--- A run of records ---
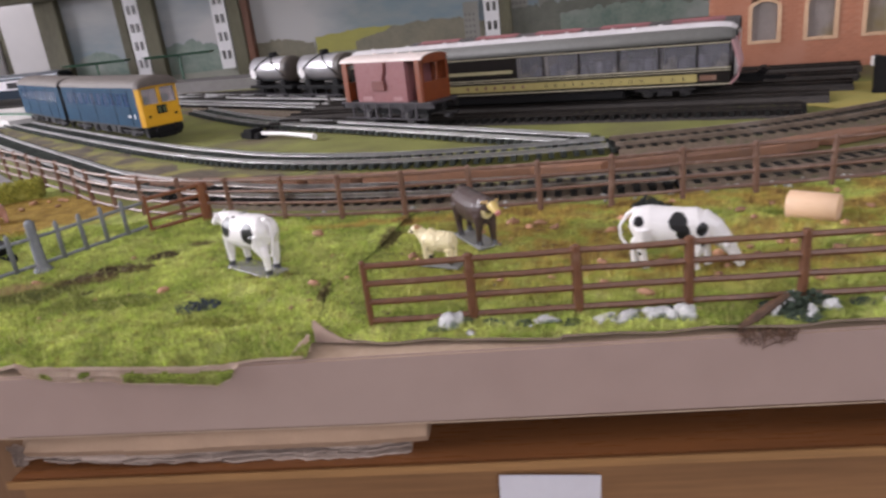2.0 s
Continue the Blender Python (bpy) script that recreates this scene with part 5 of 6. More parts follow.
# grey and red coach on the next track
coach_grey = material("pale_grey_coach", (0.50, 0.47, 0.46), (0.44, 0.41, 0.40), 0.4, 80, bump=0.05)
coach_red = material("red_coach_stripe", (0.42, 0.06, 0.06), (0.34, 0.05, 0.05), 0.4, 120, bump=0.05)
roof_red = material("faded_red_roof_panel", (0.33, 0.115, 0.12), (0.22, 0.08, 0.085), 0.5, 60, bump=0.15)
dark_roof = material("dark_coach_roof", (0.07, 0.062, 0.062), (0.05, 0.045, 0.045), 0.55, 80, bump=0.15, dirt=(0.14, 0.10, 0.10))
red_mid = along(OBS_END, OBS_ANG, -152, 60)
rc = thing("coach", "pale grey coach with a red band and dark roof", "coach", m=at(*red_mid, 0, OBS_ANG))
h = 150
for s in (-1, 1):
    bm = bmesh.new()
    coach_side(bm, -h, h, s * W, 13, 28, 41, 47, [(-h + 20 + 26 * k, -h + 36 + 26 * k) for k in range(10)], 1.2)
    part("side", bm, coach_grey, rc)
    bm = bmesh.new()
    box(bm, -h, h, s * (W + 0.02), s * (W + 0.3), 42.2, 47.4)
    part("red_band", bm, coach_red, rc)
bm = bmesh.new()
box(bm, h, h + 1.2, -W, W, 13, 50)
part("end_wall", bm, coach_grey, rc)
bm = bmesh.new()
box(bm, -h - 1.2, -h, -W, W, 13, 50)
part("end_wall", bm, coach_grey, rc)
bm = bmesh.new()
box(bm, h + 1.2, h + 1.6, -W, -W + 12, 40, 48)
part("red_end_band", bm, coach_red, rc)
bm = bmesh.new()
extrude_profile(bm, roof_profile(W + 0.8, 46.6, 14.2), -h - 1.2, h + 1.4)
part("roof", bm, dark_roof, rc, smooth=False)
for k in range(5):
    bm = bmesh.new()
    x = -h + 8 + 60 * k
    loft(bm, [[(xx, y, z - 0.8) for y, z in ((-12, 58.9), (-6, 61.4), (0, 62.4), (10, 60.2), (9, 59.2), (0, 61.4), (-6, 60.4), (-11.4, 58.2))] for xx in (x, x + 42)])
    part("roof_panel", bm, roof_red, rc, "dull pinkish-red roof panel")
for x in (-104, 104):
    bm = bmesh.new()
    box(bm, x - 24, x + 24, -13, 13, 7, 12.9, 1)
    part("bogie", bm, black_plastic, rc)
    wheels(rc, (x - 15, x + 15), RT + 6, 6, GAUGE / 2)
for s in (-1, 1):
    bm = bmesh.new()
    tube(bm, [(h + 1, s * 8, 14), (h + 10, s * 8, 14)], 1.3, 8)
    part("buffer", bm, black_plastic, rc)
bm = bmesh.new()
box(bm, h + 1, h + 22, -6, 6, 7, 15, 1.5)
box(bm, h + 22, h + 38, -3, 3, 8, 12, 1)
box(bm, h + 16, h + 24, -10, 10, 13, 19, 2)
part("coupling", bm, black_plastic, rc)

# blue diesel railcar
rail_blue = material("rail_blue_paint", (0.010, 0.050, 0.096), (0.008, 0.035, 0.072), 0.5, 60, bump=0.06, spec=0.1)
warn_yellow = material("warning_yellow_paint", (0.70, 0.37, 0.016), (0.62, 0.31, 0.013), 0.38, 120, bump=0.06)
railcar_roof = material("brown_grey_railcar_roof", (0.12, 0.098, 0.085), (0.09, 0.074, 0.064), 0.6, 90, bump=0.15)
pale_seat = material("pale_interior", (0.30, 0.15, 0.15), (0.16, 0.09, 0.10), 0.7, 60)
blind_green = material("dull_green_blind", (0.10, 0.12, 0.05), (0.06, 0.075, 0.035), 0.6, 200)
cab_brown = material("cab_interior", (0.40, 0.29, 0.25), (0.20, 0.145, 0.13), 0.7, 90)
DA = math.degrees(math.atan2(412 - 693, -272 + 602))
d_u = Vector((math.cos(radians(DA)), math.sin(radians(DA))))
d_n = Vector((-d_u.y, d_u.x))
nose = Vector((-287, 415)) + d_n * 20
CL = 198.0
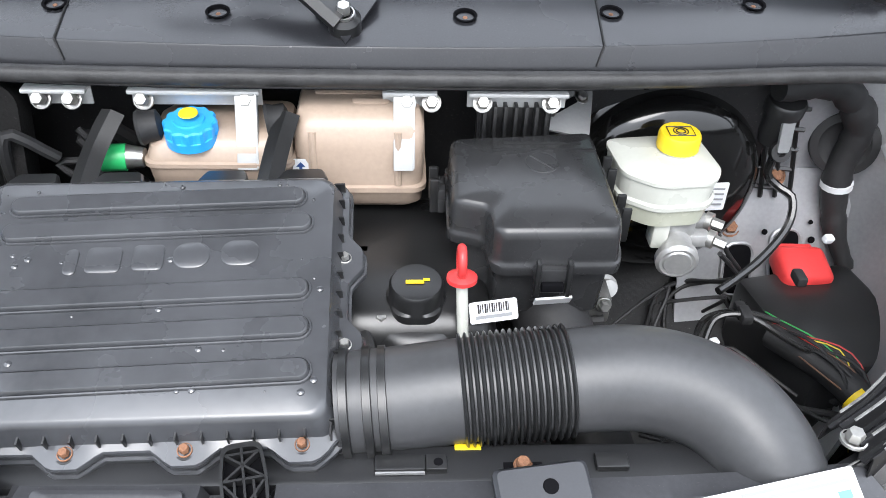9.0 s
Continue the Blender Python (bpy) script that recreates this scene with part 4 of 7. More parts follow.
def lens_pt(s, u, v, d=0.0):
    """A place behind the lens: u from its inner to its outer end, v from its lower to its upper edge, d deep."""
    f = min(max(u, 0), 1) * 60
    k = min(int(f), 59)
    a, b, c = (q[k].lerp(q[k + 1], f - k) for q in HLC)
    w = min(max(v, 0), 1)
    p = a * ((1 - w) * (1 - 2 * w)) + b * (4 * w * (1 - w)) + c * (w * (2 * w - 1))
    x = s * p.x + (0.085 * max(0, p.y - 0.6) * max(0, min(1, (p.z - 1.19) / 0.12)) if s > 0 else 0)
    p = p + HL_IN * d
    return Vector((x + s * HL_IN.x * d, p.y, p.z))


def lens_patch(s, u0, u1, v0, v1, deep, n=30, m=8, t=0.0015):
    bm = bmesh.new()
    rows = []
    for j in range(m + 1):
        row = []
        for i in range(n + 1):
            g, h = i / n, j / m
            a0 = v0(g) if callable(v0) else v0
            a1 = v1(g) if callable(v1) else v1
            row.append(lens_pt(s, u0 + (u1 - u0) * g, a0 + (a1 - a0) * h, deep(g, h)))
        rows.append(row)
    grid(bm, rows)
    thicken(bm, t)
    return bm


def bowl_top(u):
    """Upper limit of the reflectors along the lens."""
    return float(np.interp(u, [0.0, 0.15, 0.30, 0.50, 0.70, 0.93], [0.68, 0.65, 0.67, 0.71, 0.72, 0.66]))


def guide_low(g):
    return float(np.interp(g, [0.0, 0.15, 0.30, 0.50, 0.70, 1.0], [0.71, 0.68, 0.705, 0.76, 0.775, 0.75]))


def guide_top(g):
    return float(np.interp(g, [0.0, 0.15, 0.30, 0.50, 0.70, 1.0], [0.86, 0.81, 0.86, 0.92, 0.95, 0.96]))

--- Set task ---
Reproduce the material above verbatim; omit every picture.

--- Finished task ---
2.0 s
Continue the Blender Python (bpy) script that recreates this scene with part 5 of 6. More parts follow.
# grey and red coach on the next track
coach_grey = material("pale_grey_coach", (0.50, 0.47, 0.46), (0.44, 0.41, 0.40), 0.4, 80, bump=0.05)
coach_red = material("red_coach_stripe", (0.42, 0.06, 0.06), (0.34, 0.05, 0.05), 0.4, 120, bump=0.05)
roof_red = material("faded_red_roof_panel", (0.33, 0.115, 0.12), (0.22, 0.08, 0.085), 0.5, 60, bump=0.15)
dark_roof = material("dark_coach_roof", (0.07, 0.062, 0.062), (0.05, 0.045, 0.045), 0.55, 80, bump=0.15, dirt=(0.14, 0.10, 0.10))
red_mid = along(OBS_END, OBS_ANG, -152, 60)
rc = thing("coach", "pale grey coach with a red band and dark roof", "coach", m=at(*red_mid, 0, OBS_ANG))
h = 150
for s in (-1, 1):
    bm = bmesh.new()
    coach_side(bm, -h, h, s * W, 13, 28, 41, 47, [(-h + 20 + 26 * k, -h + 36 + 26 * k) for k in range(10)], 1.2)
    part("side", bm, coach_grey, rc)
    bm = bmesh.new()
    box(bm, -h, h, s * (W + 0.02), s * (W + 0.3), 42.2, 47.4)
    part("red_band", bm, coach_red, rc)
bm = bmesh.new()
box(bm, h, h + 1.2, -W, W, 13, 50)
part("end_wall", bm, coach_grey, rc)
bm = bmesh.new()
box(bm, -h - 1.2, -h, -W, W, 13, 50)
part("end_wall", bm, coach_grey, rc)
bm = bmesh.new()
box(bm, h + 1.2, h + 1.6, -W, -W + 12, 40, 48)
part("red_end_band", bm, coach_red, rc)
bm = bmesh.new()
extrude_profile(bm, roof_profile(W + 0.8, 46.6, 14.2), -h - 1.2, h + 1.4)
part("roof", bm, dark_roof, rc, smooth=False)
for k in range(5):
    bm = bmesh.new()
    x = -h + 8 + 60 * k
    loft(bm, [[(xx, y, z - 0.8) for y, z in ((-12, 58.9), (-6, 61.4), (0, 62.4), (10, 60.2), (9, 59.2), (0, 61.4), (-6, 60.4), (-11.4, 58.2))] for xx in (x, x + 42)])
    part("roof_panel", bm, roof_red, rc, "dull pinkish-red roof panel")
for x in (-104, 104):
    bm = bmesh.new()
    box(bm, x - 24, x + 24, -13, 13, 7, 12.9, 1)
    part("bogie", bm, black_plastic, rc)
    wheels(rc, (x - 15, x + 15), RT + 6, 6, GAUGE / 2)
for s in (-1, 1):
    bm = bmesh.new()
    tube(bm, [(h + 1, s * 8, 14), (h + 10, s * 8, 14)], 1.3, 8)
    part("buffer", bm, black_plastic, rc)
bm = bmesh.new()
box(bm, h + 1, h + 22, -6, 6, 7, 15, 1.5)
box(bm, h + 22, h + 38, -3, 3, 8, 12, 1)
box(bm, h + 16, h + 24, -10, 10, 13, 19, 2)
part("coupling", bm, black_plastic, rc)

# blue diesel railcar
rail_blue = material("rail_blue_paint", (0.010, 0.050, 0.096), (0.008, 0.035, 0.072), 0.5, 60, bump=0.06, spec=0.1)
warn_yellow = material("warning_yellow_paint", (0.70, 0.37, 0.016), (0.62, 0.31, 0.013), 0.38, 120, bump=0.06)
railcar_roof = material("brown_grey_railcar_roof", (0.12, 0.098, 0.085), (0.09, 0.074, 0.064), 0.6, 90, bump=0.15)
pale_seat = material("pale_interior", (0.30, 0.15, 0.15), (0.16, 0.09, 0.10), 0.7, 60)
blind_green = material("dull_green_blind", (0.10, 0.12, 0.05), (0.06, 0.075, 0.035), 0.6, 200)
cab_brown = material("cab_interior", (0.40, 0.29, 0.25), (0.20, 0.145, 0.13), 0.7, 90)
DA = math.degrees(math.atan2(412 - 693, -272 + 602))
d_u = Vector((math.cos(radians(DA)), math.sin(radians(DA))))
d_n = Vector((-d_u.y, d_u.x))
nose = Vector((-287, 415)) + d_n * 20
CL = 198.0
9.0 s
Continue the Blender Python (bpy) script that recreates this scene with part 4 of 7. More parts follow.
def lens_pt(s, u, v, d=0.0):
    """A place behind the lens: u from its inner to its outer end, v from its lower to its upper edge, d deep."""
    f = min(max(u, 0), 1) * 60
    k = min(int(f), 59)
    a, b, c = (q[k].lerp(q[k + 1], f - k) for q in HLC)
    w = min(max(v, 0), 1)
    p = a * ((1 - w) * (1 - 2 * w)) + b * (4 * w * (1 - w)) + c * (w * (2 * w - 1))
    x = s * p.x + (0.085 * max(0, p.y - 0.6) * max(0, min(1, (p.z - 1.19) / 0.12)) if s > 0 else 0)
    p = p + HL_IN * d
    return Vector((x + s * HL_IN.x * d, p.y, p.z))


def lens_patch(s, u0, u1, v0, v1, deep, n=30, m=8, t=0.0015):
    bm = bmesh.new()
    rows = []
    for j in range(m + 1):
        row = []
        for i in range(n + 1):
            g, h = i / n, j / m
            a0 = v0(g) if callable(v0) else v0
            a1 = v1(g) if callable(v1) else v1
            row.append(lens_pt(s, u0 + (u1 - u0) * g, a0 + (a1 - a0) * h, deep(g, h)))
        rows.append(row)
    grid(bm, rows)
    thicken(bm, t)
    return bm


def bowl_top(u):
    """Upper limit of the reflectors along the lens."""
    return float(np.interp(u, [0.0, 0.15, 0.30, 0.50, 0.70, 0.93], [0.68, 0.65, 0.67, 0.71, 0.72, 0.66]))


def guide_low(g):
    return float(np.interp(g, [0.0, 0.15, 0.30, 0.50, 0.70, 1.0], [0.71, 0.68, 0.705, 0.76, 0.775, 0.75]))


def guide_top(g):
    return float(np.interp(g, [0.0, 0.15, 0.30, 0.50, 0.70, 1.0], [0.86, 0.81, 0.86, 0.92, 0.95, 0.96]))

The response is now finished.